Americanisation of the music industry and the way it has shaped and evolved popular culture has in some instances been damaging to the United States’ global image. For example hip-hop, once a genre which openly celebrated freedom of expression has been highly critiqued by the media in recent years, seen as creating a damaging sub-culture popular in not only the United States but globally, related to gang violence, drugs and the degradation of women, in-turn demonising African-American culture and how western youth are viewed globally.

In addition it can be claimed that despite America’s unrivalled influence in the birth of many musical genres, that the genres themselves only found popularity and reached mass mainstream appeal and consciousness once penetrating other global markers. For example punk rock, spawning from the American garage rock scene of the 1950s, only achieved mainstream success and notoriety once marketed within the United Kingdom, London’s Sex Pistols achieving success both sides of the Atlantic becoming the band most synonymous with punk culture, from the music to the imagery and clothing.

Hollywood Abroad: Hollywood is the dominate force within both film and global media, dominating cinematic playing time both at home and abroad, even amongst nations who market and produce their own filmography. For example the five leading markets after Hollywood are dominated by the United States of America, with Hollywood playing time shares of – United Kingdom 82%, Japan 73%, Germany 88%, Italy 55% and France 63%. All far outweighing cinema produced within these nations.

Within the United States itself, 93% of all time share is allocated to Hollywood released, even suppressing that of independent American cinema (Silva, 2007). and a valuable advert in promotion for the United States of America. Indeed it has been said that Hollywood soon after its inception become the single greatest factor in the rapid Americanisation of not only global media but also the world, as such becoming the most important and significant of the United States’ global exploits.

Hollywood in essence promotes the United States’ ideals, politics, accomplishments and opportunities on a global scale, leading to a global desire to imitate, which has seen many cultures worldwide suppressed (Stokes et al, 2004). In some ways Hollywood is seen as untouchable such is its global dominance within the film industry, this despite supressing other cultures whilst aggressively asserting the United States’ own, in an often propaganda like manner, promoting the country not as a geographical territory but as an imaginative one, a fantasy world of opportunity and aspiration.
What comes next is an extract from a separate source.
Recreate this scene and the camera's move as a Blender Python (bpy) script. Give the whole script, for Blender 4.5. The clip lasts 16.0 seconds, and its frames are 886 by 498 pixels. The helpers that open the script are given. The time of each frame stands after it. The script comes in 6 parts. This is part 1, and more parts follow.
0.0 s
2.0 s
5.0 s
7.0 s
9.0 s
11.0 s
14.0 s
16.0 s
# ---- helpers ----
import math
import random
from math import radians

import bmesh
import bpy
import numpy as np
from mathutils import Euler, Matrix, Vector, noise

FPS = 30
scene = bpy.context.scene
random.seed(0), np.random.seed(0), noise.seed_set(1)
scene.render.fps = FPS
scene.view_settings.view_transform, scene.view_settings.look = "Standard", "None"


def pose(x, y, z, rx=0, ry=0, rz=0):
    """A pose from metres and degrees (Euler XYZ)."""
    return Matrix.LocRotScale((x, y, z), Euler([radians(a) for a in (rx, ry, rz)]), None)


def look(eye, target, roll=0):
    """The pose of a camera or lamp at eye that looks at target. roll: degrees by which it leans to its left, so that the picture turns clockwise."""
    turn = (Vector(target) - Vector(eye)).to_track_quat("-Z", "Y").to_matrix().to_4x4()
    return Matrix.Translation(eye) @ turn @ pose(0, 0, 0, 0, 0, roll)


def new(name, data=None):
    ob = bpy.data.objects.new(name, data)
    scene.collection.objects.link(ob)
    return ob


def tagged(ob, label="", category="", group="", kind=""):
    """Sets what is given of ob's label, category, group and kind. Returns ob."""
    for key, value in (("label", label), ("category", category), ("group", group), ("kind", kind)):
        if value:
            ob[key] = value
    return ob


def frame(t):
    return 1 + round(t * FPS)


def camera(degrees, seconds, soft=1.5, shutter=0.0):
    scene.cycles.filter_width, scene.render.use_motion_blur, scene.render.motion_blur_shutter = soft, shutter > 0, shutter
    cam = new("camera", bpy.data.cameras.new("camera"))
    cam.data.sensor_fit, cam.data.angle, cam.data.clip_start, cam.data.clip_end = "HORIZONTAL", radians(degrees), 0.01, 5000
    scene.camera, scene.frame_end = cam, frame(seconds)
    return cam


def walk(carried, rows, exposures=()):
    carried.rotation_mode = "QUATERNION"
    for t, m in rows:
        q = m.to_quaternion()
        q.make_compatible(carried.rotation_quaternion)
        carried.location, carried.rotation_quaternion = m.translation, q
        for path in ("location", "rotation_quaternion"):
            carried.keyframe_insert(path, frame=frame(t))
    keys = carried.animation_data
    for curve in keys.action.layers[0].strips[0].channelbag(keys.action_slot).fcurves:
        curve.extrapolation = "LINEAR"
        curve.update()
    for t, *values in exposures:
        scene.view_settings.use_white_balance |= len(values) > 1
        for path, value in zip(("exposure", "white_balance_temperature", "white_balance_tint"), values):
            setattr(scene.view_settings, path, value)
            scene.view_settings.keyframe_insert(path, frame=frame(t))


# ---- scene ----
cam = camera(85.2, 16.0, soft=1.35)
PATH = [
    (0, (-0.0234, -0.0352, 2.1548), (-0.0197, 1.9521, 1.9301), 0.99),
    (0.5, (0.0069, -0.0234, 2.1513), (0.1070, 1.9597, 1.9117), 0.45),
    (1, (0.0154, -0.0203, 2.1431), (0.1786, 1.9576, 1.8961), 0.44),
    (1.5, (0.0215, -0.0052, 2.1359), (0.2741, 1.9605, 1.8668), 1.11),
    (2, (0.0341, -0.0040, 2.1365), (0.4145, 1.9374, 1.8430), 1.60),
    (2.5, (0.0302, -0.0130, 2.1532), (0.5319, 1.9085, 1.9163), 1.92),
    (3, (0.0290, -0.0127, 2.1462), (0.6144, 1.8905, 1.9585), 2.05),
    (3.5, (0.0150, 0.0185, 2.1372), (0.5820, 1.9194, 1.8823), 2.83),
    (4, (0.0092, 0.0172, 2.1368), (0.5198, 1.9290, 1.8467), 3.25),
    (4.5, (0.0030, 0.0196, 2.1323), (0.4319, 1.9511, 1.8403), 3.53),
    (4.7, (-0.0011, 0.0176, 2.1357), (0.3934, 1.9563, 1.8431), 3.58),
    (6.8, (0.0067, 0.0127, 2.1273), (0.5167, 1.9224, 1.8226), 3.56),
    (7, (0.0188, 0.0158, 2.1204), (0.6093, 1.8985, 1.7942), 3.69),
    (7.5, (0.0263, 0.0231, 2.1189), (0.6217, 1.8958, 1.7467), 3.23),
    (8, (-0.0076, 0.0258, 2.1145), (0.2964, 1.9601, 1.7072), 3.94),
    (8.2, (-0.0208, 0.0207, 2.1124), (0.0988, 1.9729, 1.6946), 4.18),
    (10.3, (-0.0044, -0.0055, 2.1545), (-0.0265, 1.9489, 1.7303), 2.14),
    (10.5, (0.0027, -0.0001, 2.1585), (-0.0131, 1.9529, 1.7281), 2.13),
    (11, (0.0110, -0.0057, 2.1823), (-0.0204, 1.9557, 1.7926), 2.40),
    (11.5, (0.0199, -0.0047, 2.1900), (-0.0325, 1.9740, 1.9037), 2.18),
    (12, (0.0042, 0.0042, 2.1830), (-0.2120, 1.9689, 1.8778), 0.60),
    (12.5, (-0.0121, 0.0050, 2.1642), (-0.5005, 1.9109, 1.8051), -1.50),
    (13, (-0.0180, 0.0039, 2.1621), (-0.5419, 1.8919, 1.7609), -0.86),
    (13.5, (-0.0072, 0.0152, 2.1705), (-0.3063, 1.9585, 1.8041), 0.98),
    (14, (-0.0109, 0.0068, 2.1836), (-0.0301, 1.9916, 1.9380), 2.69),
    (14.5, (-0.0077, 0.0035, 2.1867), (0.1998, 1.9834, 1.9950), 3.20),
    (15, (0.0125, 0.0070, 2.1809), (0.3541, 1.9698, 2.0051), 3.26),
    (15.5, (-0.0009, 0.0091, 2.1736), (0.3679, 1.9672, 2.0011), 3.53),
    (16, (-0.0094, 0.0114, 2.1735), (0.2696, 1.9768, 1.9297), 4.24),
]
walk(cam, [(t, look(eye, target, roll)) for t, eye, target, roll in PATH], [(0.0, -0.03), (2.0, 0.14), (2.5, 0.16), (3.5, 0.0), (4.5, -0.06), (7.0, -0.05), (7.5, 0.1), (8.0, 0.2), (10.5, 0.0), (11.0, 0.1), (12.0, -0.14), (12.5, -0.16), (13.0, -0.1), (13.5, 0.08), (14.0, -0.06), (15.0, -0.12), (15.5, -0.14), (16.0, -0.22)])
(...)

This has led to intermittent periods of revulsion amongst other cultures and nations globally; for example during the 1920s Europe opposed much of what Hollywood was portraying seeing the industry as over-sexed, over-paid and having a potentially damaging affect upon the customs and societies found on the continent, quotes such as ‘poisoning the souls of our children’ and turning them ‘into slaves of American millionaires’ were attributed to opponent during this era.
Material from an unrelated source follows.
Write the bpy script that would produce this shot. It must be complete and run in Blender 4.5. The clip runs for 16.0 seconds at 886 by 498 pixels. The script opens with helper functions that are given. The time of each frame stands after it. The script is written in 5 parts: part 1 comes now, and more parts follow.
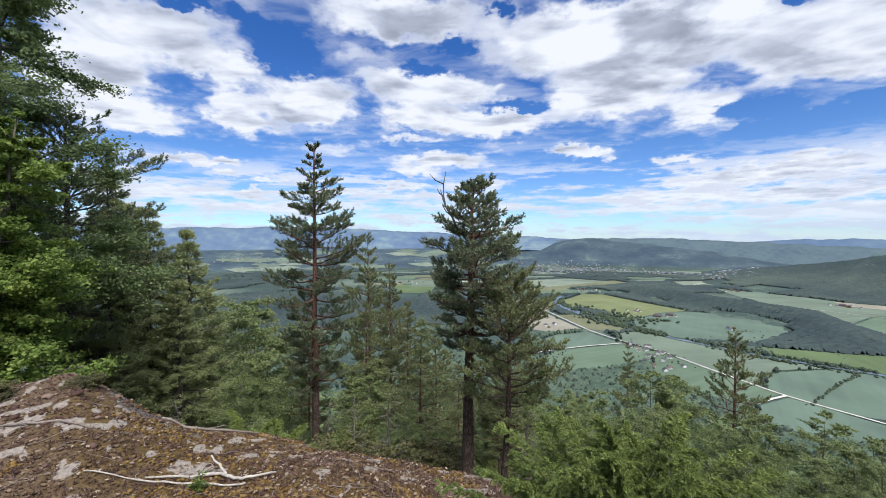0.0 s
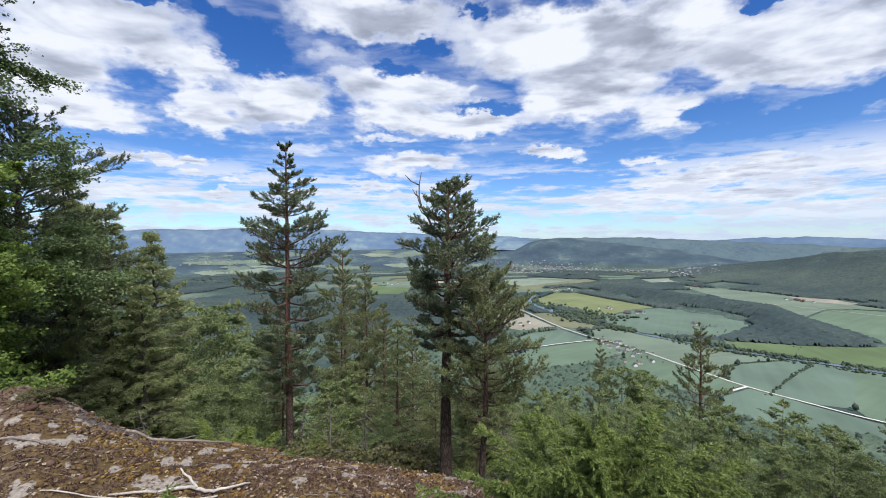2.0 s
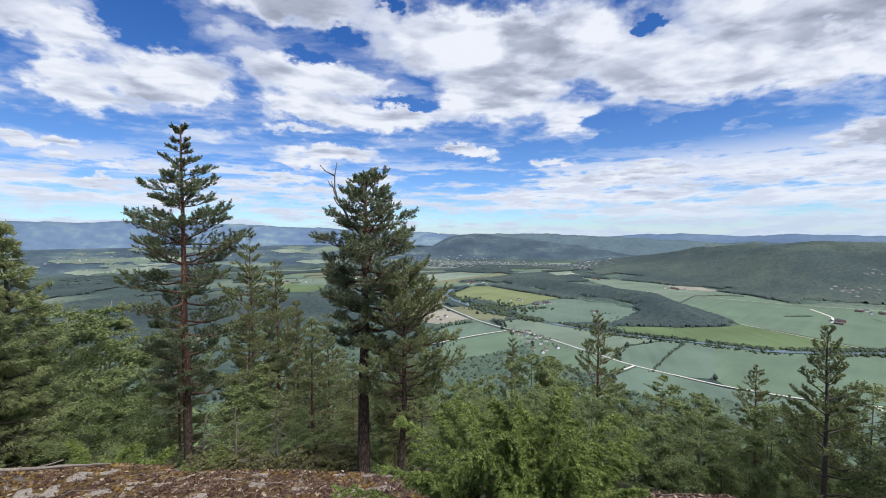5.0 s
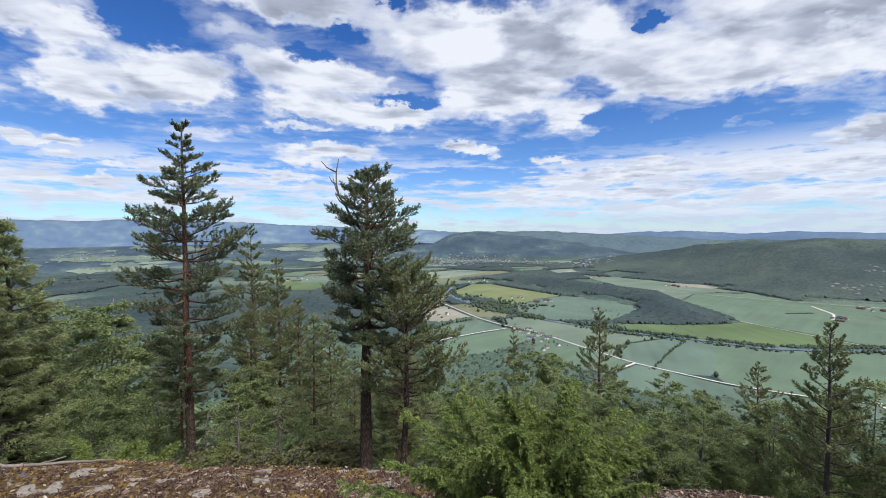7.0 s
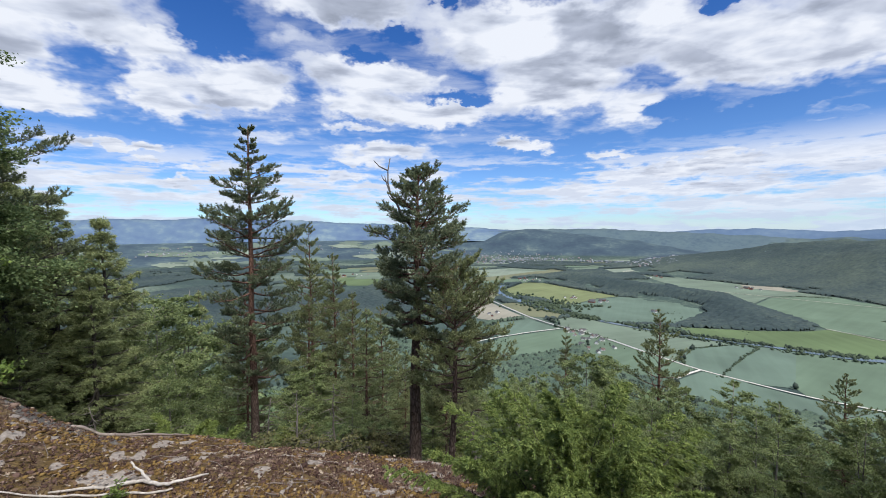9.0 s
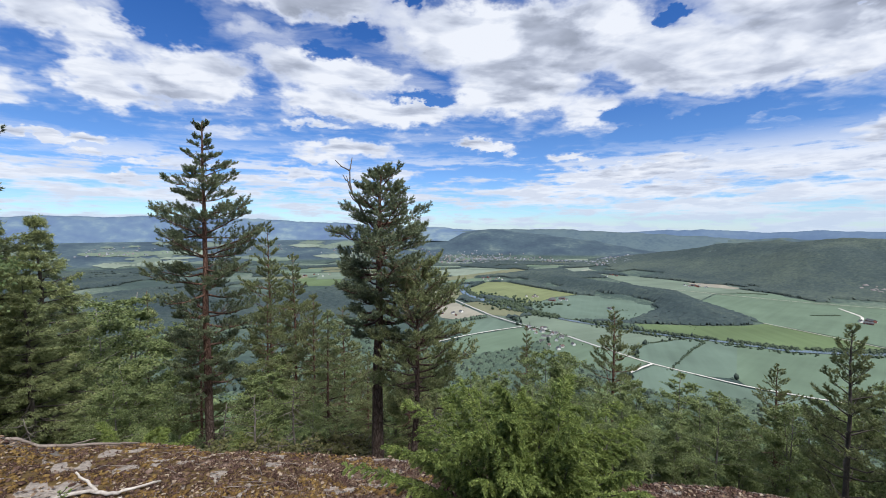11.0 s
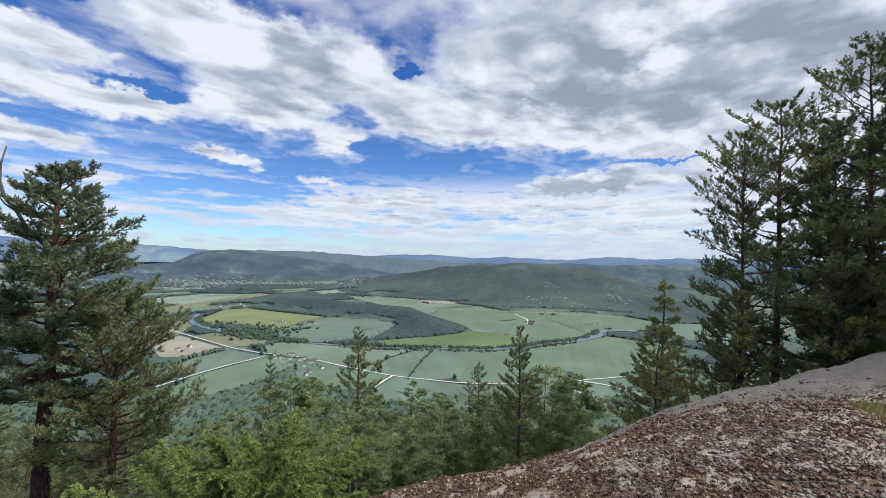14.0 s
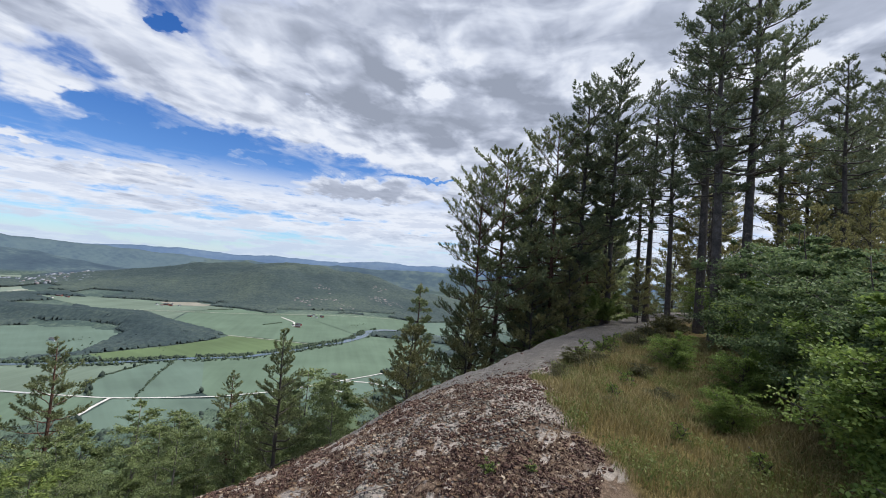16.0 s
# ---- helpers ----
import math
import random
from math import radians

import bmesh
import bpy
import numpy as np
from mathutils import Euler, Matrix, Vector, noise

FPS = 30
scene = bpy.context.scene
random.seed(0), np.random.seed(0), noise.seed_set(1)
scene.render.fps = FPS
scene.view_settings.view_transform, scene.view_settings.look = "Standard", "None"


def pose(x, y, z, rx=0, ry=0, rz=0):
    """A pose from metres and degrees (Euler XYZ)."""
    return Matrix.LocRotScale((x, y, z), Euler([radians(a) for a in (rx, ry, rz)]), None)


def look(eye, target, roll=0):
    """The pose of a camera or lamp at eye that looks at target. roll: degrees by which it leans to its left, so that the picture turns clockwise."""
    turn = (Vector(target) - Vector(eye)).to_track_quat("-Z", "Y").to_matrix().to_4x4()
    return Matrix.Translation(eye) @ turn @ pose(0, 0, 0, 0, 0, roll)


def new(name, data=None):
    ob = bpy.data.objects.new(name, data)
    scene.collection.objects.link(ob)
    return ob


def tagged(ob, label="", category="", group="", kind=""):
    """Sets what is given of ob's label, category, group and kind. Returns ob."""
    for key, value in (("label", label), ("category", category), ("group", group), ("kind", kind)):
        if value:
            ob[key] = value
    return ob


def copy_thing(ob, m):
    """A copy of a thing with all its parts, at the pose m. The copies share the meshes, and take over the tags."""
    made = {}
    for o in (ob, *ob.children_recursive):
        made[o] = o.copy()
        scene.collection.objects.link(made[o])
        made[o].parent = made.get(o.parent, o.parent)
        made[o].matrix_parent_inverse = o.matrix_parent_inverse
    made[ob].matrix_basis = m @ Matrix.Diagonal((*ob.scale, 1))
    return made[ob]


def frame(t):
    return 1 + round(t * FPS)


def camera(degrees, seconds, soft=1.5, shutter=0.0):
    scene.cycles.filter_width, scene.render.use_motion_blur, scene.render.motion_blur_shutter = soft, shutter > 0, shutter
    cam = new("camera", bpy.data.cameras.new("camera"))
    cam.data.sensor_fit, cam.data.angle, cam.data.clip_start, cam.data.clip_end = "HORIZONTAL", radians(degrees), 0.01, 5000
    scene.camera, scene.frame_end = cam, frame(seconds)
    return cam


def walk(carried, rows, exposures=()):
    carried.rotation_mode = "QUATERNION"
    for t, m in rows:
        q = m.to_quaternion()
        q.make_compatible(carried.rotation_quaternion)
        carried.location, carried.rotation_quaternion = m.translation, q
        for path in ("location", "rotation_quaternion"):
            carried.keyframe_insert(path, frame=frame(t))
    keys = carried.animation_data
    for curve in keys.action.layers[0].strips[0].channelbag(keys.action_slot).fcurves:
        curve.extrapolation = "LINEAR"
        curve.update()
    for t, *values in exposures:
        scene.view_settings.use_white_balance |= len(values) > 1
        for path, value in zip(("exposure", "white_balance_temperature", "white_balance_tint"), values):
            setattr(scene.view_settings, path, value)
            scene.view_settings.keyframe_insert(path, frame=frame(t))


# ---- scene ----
from itertools import product

# ---------------------------------------------------------------- camera
cam = camera(95.1, 16.0, soft=0.95)
PATH = [
    (0, (0.000, 0.000, 1.600), (-0.001, 1.999, 1.552), -0.1),
    (0.5, (0.004, 0.000, 1.604), (0.024, 1.999, 1.555), -0.3),
    (1, (0.003, 0.004, 1.605), (0.045, 2.003, 1.553), -0.4),
    (1.5, (-0.005, 0.009, 1.606), (0.068, 2.007, 1.557), -0.4),
    (2, (-0.019, 0.014, 1.610), (0.102, 2.009, 1.564), -0.5),
    (2.5, (-0.024, 0.028, 1.604), (0.174, 2.018, 1.562), -0.6),
    (3, (-0.015, 0.036, 1.594), (0.280, 2.014, 1.551), -0.6),
    (3.5, (-0.010, 0.038, 1.591), (0.390, 1.997, 1.537), -0.5),
    (4, (-0.004, 0.038, 1.588), (0.467, 1.980, 1.524), -0.4),
    (4.5, (-0.009, 0.055, 1.576), (0.508, 1.986, 1.508), -0.3),
    (7, (-0.036, 0.108, 1.540), (0.478, 2.040, 1.458), -0.4),
    (7.5, (-0.032, 0.102, 1.531), (0.409, 2.051, 1.438), -0.5),
    (8, (-0.014, 0.102, 1.524), (0.338, 2.069, 1.425), -0.5),
    (8.5, (-0.009, 0.095, 1.523), (0.258, 2.075, 1.431), -0.4),
    (11, (0.013, -0.018, 1.544), (0.456, 1.930, 1.450), -0.1),
    (11.5, (0.020, -0.040, 1.552), (0.666, 1.849, 1.434), 0.2),
    (12, (0.040, -0.050, 1.558), (0.920, 1.742, 1.443), 0.4),
    (12.5, (0.067, -0.052, 1.563), (1.158, 1.623, 1.487), 0.4),
    (13, (0.088, -0.052, 1.568), (1.335, 1.511, 1.534), 0.5),
    (13.5, (0.104, -0.058, 1.574), (1.468, 1.406, 1.577), 0.7),
    (14, (0.098, -0.062, 1.580), (1.563, 1.299, 1.609), 1.2),
    (14.5, (0.069, -0.065, 1.583), (1.640, 1.172, 1.627), 2.0),
    (15, (0.046, -0.072, 1.583), (1.742, 0.987, 1.637), 2.8),
    (15.5, (0.033, -0.098, 1.580), (1.878, 0.671, 1.650), 3.7),
    (16, (0.012, -0.150, 1.577), (1.968, 0.256, 1.671), 4.5),
]
walk(cam, [(t, look(e, a, roll)) for t, e, a, roll in PATH], [(0, 0.53), (2.5, 0.51), (4.5, 0.44), (8.0, 0.45), (11, 0.46), (13.5, 0.42), (16, 0.42)])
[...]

However it must be said, that despite Hollywood’s often overbearing demeanour at the time, this negativity and revulsion was born out of fears by Europe’s cultural elite, who feared Hollywood’s lack of social obligation and radical challenges towards hierarchies of discrimination, taste and the class system.

This saw the influence and transformative power of Hollywood and in-turn American culture grossly exaggerated to manifest how threatening it was. Furthermore anti-Americanism in the Middle East today is often fuelled by the United States depiction within Hollywood filmography, carrying a similar objection and revulsion as seen in Europe during the 1920 and the infant years of Hollywood’s inception (Stokes et al, 2004).